Extract paper

Kimi generated.

extract_paper

Introduction

This Python script is designed to extract text content from PDF documents and format it into a structured JSON file. It uses various libraries such as argparse, glob, os, and tqdm for argument parsing, file path expansion, environment variable setup, and progress indication, respectively. The script also utilizes the mbapy library for PDF processing and JSON serialization.

Parameters

-i, --input: The directory path containing the PDF files to be processed.
-o, --output: The output file name for the JSON file that will store the extracted data. Defaults to _mbapy_extract_paper.json.
-b, --backend: The backend library to use for PDF conversion. Defaults to pdfminer.
-l, --log: A flag to enable logging.

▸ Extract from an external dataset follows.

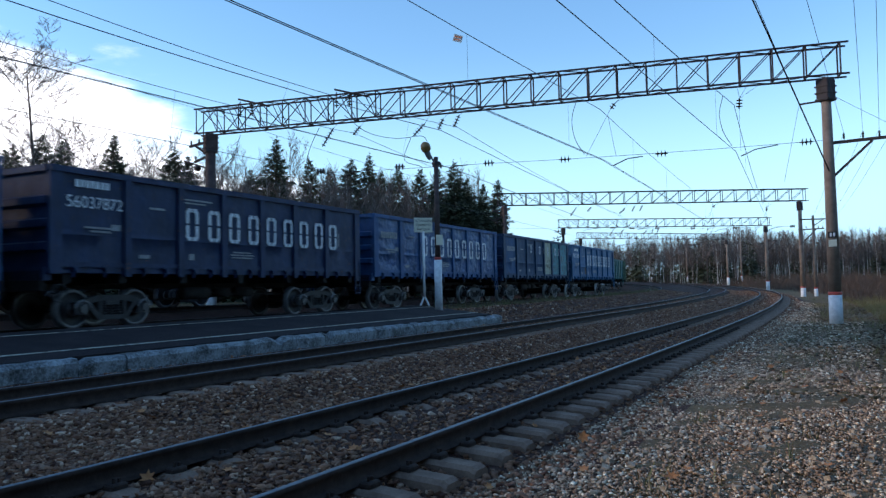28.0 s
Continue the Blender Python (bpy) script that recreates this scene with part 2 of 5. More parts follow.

Defaults to False.

Behavior

The script sets environment variables to control the behavior of certain libraries.
It parses command line arguments to get the input directory, output file name, backend for PDF conversion, and logging flag.
It finds all PDF files in the specified input directory.
For each PDF file, the script attempts to extract bookmarks and convert the PDF to plain text.
The extracted text and bookmarks are formatted into a structured data format.
The structured data for all PDF files are compiled into a JSON object.
The JSON object is saved to a file with the specified output name in the input directory.
The script provides a progress bar to indicate the completion status.
It allows for an early stop by the user by pressing the letter e.

Notes

The script uses the glob module to find all PDF files in the given directory.
The mbapy library is expected to provide functions such as get_section_bookmarks, convert_pdf_to_txt, and format_paper_from_txt.
The script includes error handling to skip over PDF files that cannot be parsed.
Logging is configurable and can be enabled by the user through the --log flag.
The Configs.err_warning_level is set to a high value to suppress warnings if logging is not enabled.

Examples

To run the script on a directory of PDFs and save the extracted data to a file named extracted_papers.json:

mbapy-cli extract_paper -i . -o extracted_papers.json

To run the script with logging enabled and using a specific backend for PDF conversion:

mbapy-cli extract_paper -i . -l -b pdfminer.six